Originally published February 2021.

A novelist in our post-God world where ideology has so often replaced faith, and where the very value of truth and what constitutes betrayal (that most Christian of themes) becomes a moral battlefield.

My favourite novel of le Carré’s is A Perfect Spy. There is one line in Magnus Pym’s beguiling and brilliant 20th century fictional confession that has long haunted me. I can remember quoting it once in a wounded love letter to a girlfriend I had loved very much who had dumped me – or rather “betrayed” our love as I thought narcissistically at the time. However much pain she caused, she managed to act in a way that seemed true to herself. “Betrayal is like imagining when the reality isn’t good enough… Betrayal is love, as a tribute to our unlived lives.”

Perhaps only le Carré could write such a sentence. I met le Carré – or David Cornwell to use his real name – a few times, including when he visited his journalist son in LA in the nineties. The first was in November 1989 when he had published The Russia House and came to address the Cambridge Union on the fall of the Soviet empire. I managed to get an unlikely interview as the literary editor of Varsity, the university paper.

As we sat in the Union bar, I remember being struck at the immediate contrast between Cornwell the confident and successful author and his creation, the shy, tubby and bespectacled George Smiley, the clubbable head of MI6 (or the “Circus”) who lives in Chelsea and likes to spend money on clothes that don’t fit. In reality, Cornwell had a commanding presence, with a donnish drawl and clearly had an excellent tailor. “This sort of thing is very unusual for me,” he said, “I don’t go to blue-rinse literary parties. I rarely go out.”
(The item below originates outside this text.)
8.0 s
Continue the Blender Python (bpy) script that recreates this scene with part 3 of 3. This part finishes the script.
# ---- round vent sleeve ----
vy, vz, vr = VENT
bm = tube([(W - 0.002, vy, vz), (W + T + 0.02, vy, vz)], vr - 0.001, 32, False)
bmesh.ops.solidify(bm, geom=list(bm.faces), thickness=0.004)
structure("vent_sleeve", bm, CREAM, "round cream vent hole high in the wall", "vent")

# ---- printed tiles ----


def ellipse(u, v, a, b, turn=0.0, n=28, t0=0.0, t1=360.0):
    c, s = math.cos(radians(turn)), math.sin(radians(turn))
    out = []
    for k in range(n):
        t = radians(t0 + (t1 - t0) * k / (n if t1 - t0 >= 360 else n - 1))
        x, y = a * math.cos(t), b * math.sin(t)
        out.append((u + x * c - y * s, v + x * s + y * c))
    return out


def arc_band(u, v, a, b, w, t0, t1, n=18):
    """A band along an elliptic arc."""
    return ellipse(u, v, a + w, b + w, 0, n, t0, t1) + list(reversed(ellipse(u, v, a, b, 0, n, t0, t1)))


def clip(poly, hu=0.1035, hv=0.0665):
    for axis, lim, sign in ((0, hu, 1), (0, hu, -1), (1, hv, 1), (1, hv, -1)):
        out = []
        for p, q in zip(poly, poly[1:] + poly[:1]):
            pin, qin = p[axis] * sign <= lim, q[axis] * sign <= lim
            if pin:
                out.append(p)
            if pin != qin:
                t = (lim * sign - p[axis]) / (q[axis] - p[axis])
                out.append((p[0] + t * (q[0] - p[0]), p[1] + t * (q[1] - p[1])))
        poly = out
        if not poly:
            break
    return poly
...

His real theme isn’t politics or spying but rather each individual’s own unpredictable relationship with themselves and their moral universe

He preferred living in Cornwall where he wrote most of his twenty plus novels. As we drank some ropey house wine, he confessed to having an intellectual love affair with the Soviet Union, not denying identification with his latest protagonist, Scott Blair, a publisher-spy who falls in love with a Russian girl. Part of the attraction was that she seemed to represent something that was “unpolluted, almost virginal”; here he wasn’t talking about sexual innocence but rather a world – behind the Iron Curtain – that was still largely uncorrupted by the Western materialism and ideology.